Weatherby Brings Back the Mark V Ultramark
Weatherby’s Mark V Ultramark returns in 2006 as the company’s new top-of-the-line traditional-wood production rifle for big game hunters and shooters.

“Last seen in Weatherby’s line from 1989 to 1991, the Ultramark returns this year as the bridge between our Mark V Deluxe and a custom-built rifle,” said Brad Ruddell, Weatherby’s vice president of sales.

Ultramark features a stock of highly figured, exhibition-grade walnut. The high-gloss, raised-comb Monte Carlo stock sports 20-lpi checkering and double spacers of maplewood and ebony on the buttstock, forend and pistol grip cap.

Weatherby beds, fits, and finishes each of the Ultramark’s walnut stocks. Steel rods are epoxied in the action mortise and wrist to strengthen the stock. The rosewood forend and pistol grip cap are matched by color and grain.
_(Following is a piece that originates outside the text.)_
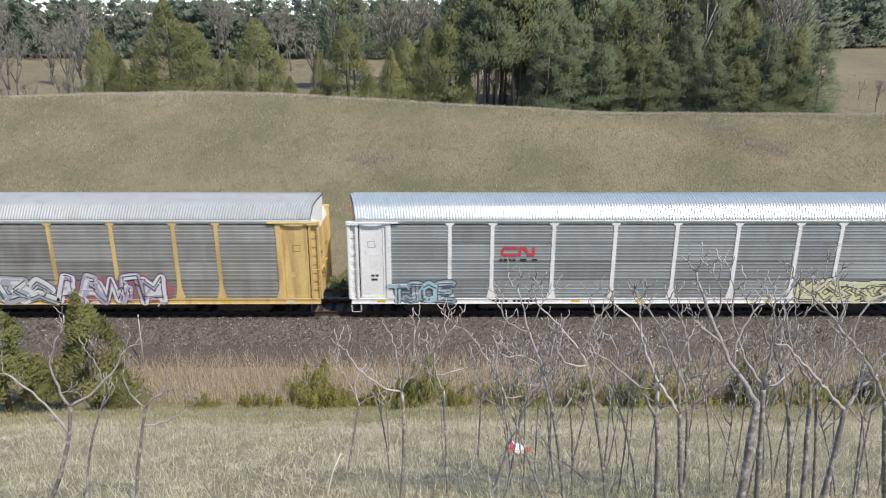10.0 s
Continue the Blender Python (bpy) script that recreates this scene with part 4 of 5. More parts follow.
for _label, _p, _s, _r, _more, _deco in SPECS:
    _car = build_car(dict(label=_label, posts=_p, sheet=_s, roof=_r, **_more))
    if _more.get("kind") == "flush":
        _car["_p"], _car["_s"] = _p, _s
    _deco(_car)
    if "_p" in _car:
        del _car["_p"], _car["_s"]
    _dark = _p in (YELLOW_B, BLACK)
    if _dark or _more.get("kind"):
        put("number_plate", boxes("number_plate", [(6.3 - HALF, 9.3 - HALF, -1.504, -1.5, 0.775, 0.935)]), paint(DARK), _car)
    bars(_car, [(6.7 + 0.2 * i, 6.84 + 0.2 * i, 0.8, 0.91) for i in range(4)] + [(7.7 + 0.2 * i, 7.84 + 0.2 * i, 0.8, 0.91) for i in range(6)], (0.6, 0.6, 0.58) if _dark or _more.get("kind") or _p is MAROON else DARK, -1.5, "car_number")
    CARS.append(_car)


# ---- grass, reeds ----
def blades(name, xs, ys, length, width, lean, seed, material, label, category, sink=0.02, plain=False, flat=0.1):
    """Grass as many bent blades; flat is the least share of the lean."""
    rnd = np.random.RandomState(seed)
    n = len(xs)
    z = np.array([height(float(a), float(b)) for a, b in zip(xs, ys)]) - sink
    a = rnd.uniform(0, 2 * np.pi, n)
    d = rnd.uniform(0, 2 * np.pi, n)
    le = length * rnd.uniform(0.45, 1.25, n)
    wd = width * rnd.uniform(0.6, 1.3, n)
    k = lean * rnd.uniform(flat, 1.0, n)
    base = np.stack([xs, ys, z], 1)
    side = np.stack([np.cos(a), np.sin(a), np.zeros(n)], 1) * wd[:, None] / 2
    way = np.stack([np.cos(d) * k, np.sin(d) * k, np.sqrt(np.maximum(0.05, 1 - k * k))], 1)
    mid = base + way * le[:, None] * 0.55
    tip = mid + np.stack([np.cos(d) * np.minimum(1, k * 1.8), np.sin(d) * np.minimum(1, k * 1.8), np.sqrt(np.maximum(0.02, 1 - np.minimum(1, k * 1.8) ** 2))], 1) * le[:, None] * 0.45
    if plain:
        v = np.stack([base - side, base + side, mid * 0.5 + tip * 0.5], 1).reshape(-1, 3)
        return tagged(put(name, mesh_fast(name, v, np.arange(3 * n).reshape(-1, 3)), material), label, category, kind="stuff")
    v = np.stack([base - side, base + side, mid - side * 0.7, mid + side * 0.7, tip], 1).reshape(-1, 3)
    t = np.array([(0, 1, 3), (0, 3, 2), (2, 3, 4)])[None] + (np.arange(n) * 5)[:, None, None]
    return tagged(put(name, mesh_fast(name, v, t.reshape(-1, 3)), material), label, category, kind="stuff")


def scatter(n, seed, y0, y1, spread, clump=0.0, power=1.0, gate=0.0):
    """Places in the camera's wedge between y0 and y1, drawn to clumps."""
    rnd = np.random.RandomState(seed)
    y = y0 + (y1 - y0) * rnd.uniform(0, 1, n) ** power
    x = rnd.uniform(-1, 1, n) * (spread * y + 2.0)
    if clump:
        m = max(1, n // 28)
        cy = y0 + (y1 - y0) * rnd.uniform(0, 1, m) ** power
        cx = rnd.uniform(-1, 1, m) * (spread * cy + 2.0)
        i = rnd.randint(0, m, n)
        pick = rnd.uniform(0, 1, n) < 0.8
        x = np.where(pick, cx[i] + rnd.normal(0, clump, n), x)
        y = np.where(pick, cy[i] + rnd.normal(0, clump, n), y)
    if gate:
        keep = np.array([noise.noise((float(a) * 0.35, float(b) * 0.35, seed)) for a, b in zip(x, y)]) > -gate
        x, y = x[keep], y[keep]
    return x, y


blades("slope_grass", *scatter(70000, 1, 5.0, 25.2, 0.74, 0.2, 0.85), 0.22, 0.009, 0.97, 11, M_GRASS, "matted dry straw grass on the near slope", "grass")
blades("slope_thatch", *scatter(36000, 9, 5.0, 20.0, 0.74, 0.12, 0.8), 0.24, 0.010, 1.0, 19, M_STRAW, "bleached straw lying flat on the near slope", "grass", flat=0.75)
blades("tall_grass", *scatter(4200, 2, 5.0, 20.0, 0.74, 0.12, 0.8), 0.46, 0.008, 0.7, 12, M_GRASS, "tall dry grass stalks on the near slope", "grass")
blades("green_grass", *scatter(36000, 3, 6.0, 25.0, 0.74, 0.35, 0.85, 0.12), 0.16, 0.010, 0.85, 13, M_GREEN, "new green grass between the straw", "grass")
_x, _y = scatter(56000, 4, 15.5, 25.3, 0.74, 0.3)
_k = _y > 18.5 + 0.12 * np.abs(_x + 4) + np.array([2.6 * noise.noise((float(a) * 0.4, float(b) * 0.4, 3)) for a, b in zip(_x, _y)])
blades("young_grass", _x[_k], _y[_k], 0.18, 0.014, 0.85, 23, M_GREEN, "soft green grass at the foot of the near slope", "grass")


def reed_places(n, seed, y0, y1):
    """Places along the ditch; the far edge is ragged."""
    rnd = np.random.RandomState(seed)
    x, y = rnd.uniform(-24, 24, n), rnd.uniform(y0, y1 + 0.7, n)
    edge = y1 + np.array([0.45 * noise.noise((float(a) * 0.5, 0, seed)) + 0.35 * noise.noise((float(a) * 2.3, 4, seed)) for a in x]) + rnd.normal(0, 0.14, n)
    return x[y < edge], y[y < edge]


blades("reeds", *reed_places(42000, 5, 25.3, 28.7), 0.76, 0.014, 0.5, 14, M_REED, "dead brown reeds in the trackside ditch", "reeds")
blades("toe_grass", *reed_places(3200, 6, 28.4, 29.3), 0.38, 0.012, 0.7, 15, M_REED, "dead weeds at the foot of the ballast", "weeds")


def hill_places(n, seed, y0, y1):
    rnd = np.random.RandomState(seed)
    y = rnd.uniform(y0, y1, n // 9)
    x = rnd.uniform(-1, 1, n // 9) * (0.68 * y + 3)
    i = rnd.randint(0, n // 9, n)
    wide = np.where(rnd.uniform(0, 1, n) < 0.25, 0.12, 0.42)
    return x[i] + rnd.normal(0, 1, n) * wide, y[i] + rnd.normal(0, 1, n) * wide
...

The gun comes with an trigger adjustable for sear engagement (factory set at .008 to .014) and let-off weight (factory set at about 4 pounds). The barrel is a Krieger Criterion No. 2 contour button-rifled 26-inch steel tube with a 1-10 twist. The gun weighs 8.5 pounds, measures 46.6 inches in overall length, has an LOP of 13.6 inches, a drop at comb of 0.9 inches, and a drop at heel of 1.4 inches.

The Ultramark is available in .257 Weatherby Magnum and .300 Weatherby Magnum. Manufacturer’s suggested retail price is $2,599.


Bushmaster Wins Contract
Bushmaster Firearms will build 3,008 16-inch-barrel M4A3-type removable carry handle carbines for the Texas Department of Public Safety. Bushmaster will deliver 400 rifles a month beginning January 2006 and ending August 2006. Beyond that date, there is the possibility of a re-order for several hundred more rifles. Approximately 100 DPS personnel will be trained in weapons maintenance, repair, and future upgrades for the Bushmaster rifles. The DPS put the Bushmaster Rifle through intense testing. The weapons were dropped onto hard surfaces, dragged for 350 yards, submerged for 15 minutes in mud and water; and then fired (465 rounds) as fast as possible. Following those torture tests, the weapons were then fired for accuracy.